I wrote an article on Cisco (CSCO) in March and it was centered on a debit spread trade with the company. At that time it kept rising. I was sure there would be a turnaround sometime during the year, though I did not know when. So on this trade I bought way out into October waiting for a turn down. As I wrote in the article, analysts believing the stock would not rise further, and unimpressive revenue growth were the main factors in this bearish play.
Here was the trade I originally wrote about:
The Option Trade
Buy an October 2012 '20' put option (priced at $1.42)
Sell an October 2012 '19' put option (priced at $1.02)
Net Debit to Start: $0.40
Maximum Profit: $0.60
Reasoning behind the Trade
The stock is at the top of the Bollinger Bands and tends to move to the bottom of the band.
This is within our trade range.
Analysts do not believe the stock will move up much more.
Unimpressive revenue growth could put a damper on further growth.
It's very close to its expected 52 week high.
October gives us room for the stock to move a bit more if it anted up to before it pulls back.
We all know where Cisco is today. Using hindsight, it appears the unimpressive revenue growth was the beginning of a much greater macro-economic slump that would hit Cisco and other companies very hard. The stock rose enough that I thought at some point it would turn down. I just did not know it would happen so quickly.
Today Cisco was trading at $17.095 and, reversing this trade, here is how it came out:
Sell the October 2012 put with a strike of '20' (priced at $3.20)
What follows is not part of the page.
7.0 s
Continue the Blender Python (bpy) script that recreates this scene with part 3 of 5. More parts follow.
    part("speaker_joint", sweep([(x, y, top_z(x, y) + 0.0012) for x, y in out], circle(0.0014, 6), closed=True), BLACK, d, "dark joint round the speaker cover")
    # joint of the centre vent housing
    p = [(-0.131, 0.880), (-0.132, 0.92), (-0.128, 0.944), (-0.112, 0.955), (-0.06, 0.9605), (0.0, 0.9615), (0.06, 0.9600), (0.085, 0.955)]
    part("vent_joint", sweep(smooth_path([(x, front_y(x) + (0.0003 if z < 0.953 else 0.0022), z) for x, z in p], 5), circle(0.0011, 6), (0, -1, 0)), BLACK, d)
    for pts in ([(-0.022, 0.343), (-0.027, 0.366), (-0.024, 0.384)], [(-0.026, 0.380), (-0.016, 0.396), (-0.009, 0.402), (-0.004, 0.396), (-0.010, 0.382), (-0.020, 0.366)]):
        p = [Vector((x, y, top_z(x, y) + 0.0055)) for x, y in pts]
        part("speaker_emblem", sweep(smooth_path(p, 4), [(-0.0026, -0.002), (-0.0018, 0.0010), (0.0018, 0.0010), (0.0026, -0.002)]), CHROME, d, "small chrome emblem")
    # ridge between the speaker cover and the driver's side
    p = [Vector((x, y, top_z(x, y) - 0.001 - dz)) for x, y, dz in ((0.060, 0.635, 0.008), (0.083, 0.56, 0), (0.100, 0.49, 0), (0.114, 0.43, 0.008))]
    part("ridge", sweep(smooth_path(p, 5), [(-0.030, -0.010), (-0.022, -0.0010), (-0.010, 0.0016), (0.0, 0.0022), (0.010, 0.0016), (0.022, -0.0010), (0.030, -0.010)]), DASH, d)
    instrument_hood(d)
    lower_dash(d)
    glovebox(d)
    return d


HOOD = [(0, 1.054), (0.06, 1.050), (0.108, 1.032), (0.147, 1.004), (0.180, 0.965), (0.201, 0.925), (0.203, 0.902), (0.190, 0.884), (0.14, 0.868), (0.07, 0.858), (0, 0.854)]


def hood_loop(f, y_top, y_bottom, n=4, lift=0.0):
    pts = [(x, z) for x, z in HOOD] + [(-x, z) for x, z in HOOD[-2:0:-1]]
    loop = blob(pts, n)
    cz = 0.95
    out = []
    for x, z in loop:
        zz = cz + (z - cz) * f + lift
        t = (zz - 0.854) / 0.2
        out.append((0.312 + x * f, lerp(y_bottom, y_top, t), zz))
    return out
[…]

Bought the October 2012 put with a strike of '19' (priced at $2.42)
Gross Profit: $0.78
Net Profit: [gross profit - original net debit]($0.78 - $0.40)= $0.38
Where do we go from here with Cisco?
I wrote at the beginning of May that I believe Cisco is a good long-term investment now. The market has reacted to the poor track record and has priced itself in.
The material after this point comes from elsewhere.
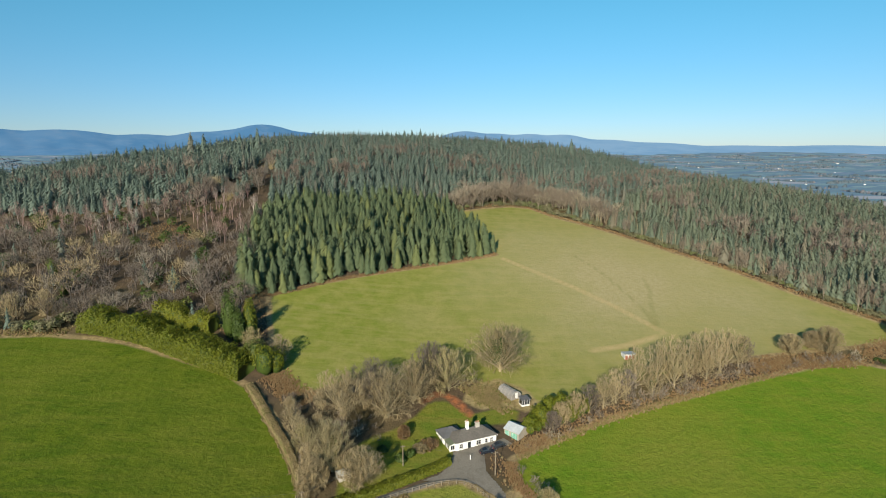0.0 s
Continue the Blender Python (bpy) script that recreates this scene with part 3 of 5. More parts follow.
def bare_tree(seed, H, spread, limbs, forks, twigs, twig_len, twig_w, upright=0.5, fork_len=0.5, trunk=0.28):
    """A leafless tree: returns the sticks of its trunk and limbs, and of its branches and twigs."""
    rng = np.random.default_rng(seed)
    wood, fine = [], []

    def turned(d, angle):
        side = np.cross(d, rng.normal(size=3))
        side /= np.linalg.norm(side) + 1e-9
        v = d * math.cos(angle) + side * math.sin(angle)
        return v / np.linalg.norm(v)

    def domed(p):
        """Keeps a shoot within the round of the crown."""
        q = (p - heart) / np.array([spread, spread, H * 0.53])
        n = np.linalg.norm(q)
        return p if n < 0.96 else heart + (p - heart) / n * rng.uniform(0.88, 1.1)

    base_r = H * 0.026
    heart = np.array([0, 0, H * 0.48])
    top = np.array([rng.uniform(-0.3, 0.3), rng.uniform(-0.3, 0.3), H * (trunk + 0.16)])
    wood.append((np.array([0, 0, -0.6]), top, base_r * 1.2, base_r * 0.8))
    for l in range(limbs):
        u = (l + 0.5) / limbs
        low = 0.3 if trunk > 0.12 else 0.68
        rise = math.sin(math.radians(90 * u ** 0.8)) * (0.98 + low) - low
        rise = min(0.98, rise)
        flat = math.sqrt(max(0.0, 1 - rise * rise))
        a = l * 2.39996 + rng.uniform(-0.4, 0.4)
        q = rng.uniform(0.66, 0.92)
        target = heart + np.array([math.cos(a) * flat * spread * q, math.sin(a) * flat * spread * q, rise * H * 0.5 * q])
        start = np.array([top[0], top[1], 0]) * 0.9 + np.array([0, 0, H * (trunk * 0.7 + (trunk * 0.3 + 0.16) * u)])
        p, n = start, 4
        for s in range(1, n + 1):
            f = s / n
            bow = np.array([0, 0, 1.0]) * H * 0.05 * math.sin(math.pi * f) * (upright - 0.35) * -2.0
            q = start + (target - start) * f + bow + rng.normal(size=3) * H * 0.012
            r0, r1 = base_r * 0.36 * (1 - 0.78 * (s - 1) / n), base_r * 0.36 * (1 - 0.78 * f)
            wood.append((p, q, r0, r1))
            d = (q - p) / (np.linalg.norm(q - p) + 1e-6)
            out = (q - heart) / (np.linalg.norm(q - heart) + 1e-6)
            d = d * 0.55 + out * 0.45
            d /= np.linalg.norm(d)
            for k in range(forks if s > 1 else max(1, forks // 2)):
                v = turned(d, rng.uniform(0.35, 1.25))
                v[2] += upright * 0.45
                v /= np.linalg.norm(v)
                L = min(H, spread * 1.7) * 0.2 * fork_len / 0.5 * rng.uniform(0.6, 1.15)
                mid = q + v * L * 0.5 + rng.normal(size=3) * L * 0.05
                v2 = v + np.array([0, 0, 0.2])
                mid = domed(mid)
                end = domed(mid + v2 / np.linalg.norm(v2) * L * 0.5)
                rb = max(base_r * 0.12, twig_w * 0.7)
                fine.append((q, mid, rb, rb * 0.75))
                fine.append((mid, end, rb * 0.75, twig_w * 0.6))
                for t in range(twigs):
                    g = rng.uniform(0.2, 1.0)
                    s0 = q + (mid - q) * g * 2 if g < 0.5 else mid + (end - mid) * (g - 0.5) * 2
                    w = turned(v, rng.uniform(0.3, 1.2))
                    w[2] += upright * 0.4
                    w /= np.linalg.norm(w)
                    e = domed(s0 + w * twig_len * rng.uniform(0.5, 1.1))
                    if e[2] > 0.1:
                        fine.append((s0, e, twig_w * 0.6, twig_w * 0.25))
            p = q
    pack = lambda s: (np.array([i[0] for i in s]), np.array([i[1] for i in s]), np.array([i[2] for i in s]), np.array([i[3] for i in s]))
    return pack(wood), pack(fine)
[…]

Thinking about the future of the company, I like what Investment Underground wrote in an article June 8th when he talked about how the company is positioned for the future. He writes:
Cisco has tremendous market positions in various categories around the world. During the first quarter of 2012, it held an 85% worldwide market share of the access routing network and a 70% share of the LAN switching market. It has substantial "cloud" technology, and will have a worldwide role in the build out of cell phone 4G LTE networks.
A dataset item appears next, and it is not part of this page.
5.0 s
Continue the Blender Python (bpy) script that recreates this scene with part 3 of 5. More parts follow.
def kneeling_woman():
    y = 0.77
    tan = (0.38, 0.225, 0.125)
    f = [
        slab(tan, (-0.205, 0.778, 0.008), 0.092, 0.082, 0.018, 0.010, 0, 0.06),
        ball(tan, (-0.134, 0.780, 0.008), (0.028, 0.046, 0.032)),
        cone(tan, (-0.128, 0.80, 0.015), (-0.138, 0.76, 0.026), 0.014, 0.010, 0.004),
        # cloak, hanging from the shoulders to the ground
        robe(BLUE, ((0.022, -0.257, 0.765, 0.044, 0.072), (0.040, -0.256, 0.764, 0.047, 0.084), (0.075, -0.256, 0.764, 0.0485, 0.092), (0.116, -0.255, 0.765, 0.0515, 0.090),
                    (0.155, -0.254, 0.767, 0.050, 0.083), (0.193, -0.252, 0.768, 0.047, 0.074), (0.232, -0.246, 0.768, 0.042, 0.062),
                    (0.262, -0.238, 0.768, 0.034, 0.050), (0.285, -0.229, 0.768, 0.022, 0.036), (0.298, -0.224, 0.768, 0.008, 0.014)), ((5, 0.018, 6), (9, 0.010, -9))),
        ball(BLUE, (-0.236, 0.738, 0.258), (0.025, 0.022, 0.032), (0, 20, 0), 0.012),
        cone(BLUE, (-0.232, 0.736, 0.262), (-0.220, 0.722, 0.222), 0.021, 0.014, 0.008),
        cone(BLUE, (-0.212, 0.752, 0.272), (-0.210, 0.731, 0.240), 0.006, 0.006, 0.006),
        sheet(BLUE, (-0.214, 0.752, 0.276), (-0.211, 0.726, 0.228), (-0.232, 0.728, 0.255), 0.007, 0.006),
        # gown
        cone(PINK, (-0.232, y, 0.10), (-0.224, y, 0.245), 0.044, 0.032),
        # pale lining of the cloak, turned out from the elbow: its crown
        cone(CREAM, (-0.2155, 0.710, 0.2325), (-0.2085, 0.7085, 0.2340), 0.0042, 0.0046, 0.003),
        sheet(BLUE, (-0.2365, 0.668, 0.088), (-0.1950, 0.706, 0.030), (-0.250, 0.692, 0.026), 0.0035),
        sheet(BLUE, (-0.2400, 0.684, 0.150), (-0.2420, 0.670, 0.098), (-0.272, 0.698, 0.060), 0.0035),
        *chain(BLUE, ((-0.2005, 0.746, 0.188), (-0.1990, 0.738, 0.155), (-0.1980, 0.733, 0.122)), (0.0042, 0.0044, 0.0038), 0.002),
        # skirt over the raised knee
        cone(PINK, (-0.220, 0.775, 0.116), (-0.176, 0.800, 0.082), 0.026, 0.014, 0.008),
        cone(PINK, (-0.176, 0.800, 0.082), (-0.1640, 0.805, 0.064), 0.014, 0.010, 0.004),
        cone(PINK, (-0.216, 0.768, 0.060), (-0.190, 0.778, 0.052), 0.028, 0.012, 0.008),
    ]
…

So I believe the company is set for the long-term (I'm praying this global problem eases eventually). But at the same time, if I was going to put money in the stock, at this point I would put it on a watch list and do my due diligence, eying a possible time when I believe the markets might start to look better, before I enter the stock. In the meantime I would look at a short-term income play again, but this time I would be looking bullish.
The Options Play
Trading at $17.10, I am looking for a move up in the stock eventually. So I am choosing to buy far out for time decay protection since I do not know when the stock will move up, but I do not look for it to happen soon.
Buy an October call with a strike of '17' (ITM) (priced at $1.14)
Sell an October call with a strike of '18' (priced at $0.65)
Net Debit to Start: $0.49
Maximum Profit: $0.51
Maximum Risk: Net debit
Maximum Length of Trade: 4 months
Reasoning behind the Trade
I believe the stock will turn up before year's end.
Buying '17' gives you more of a chance to capture a profit quicker.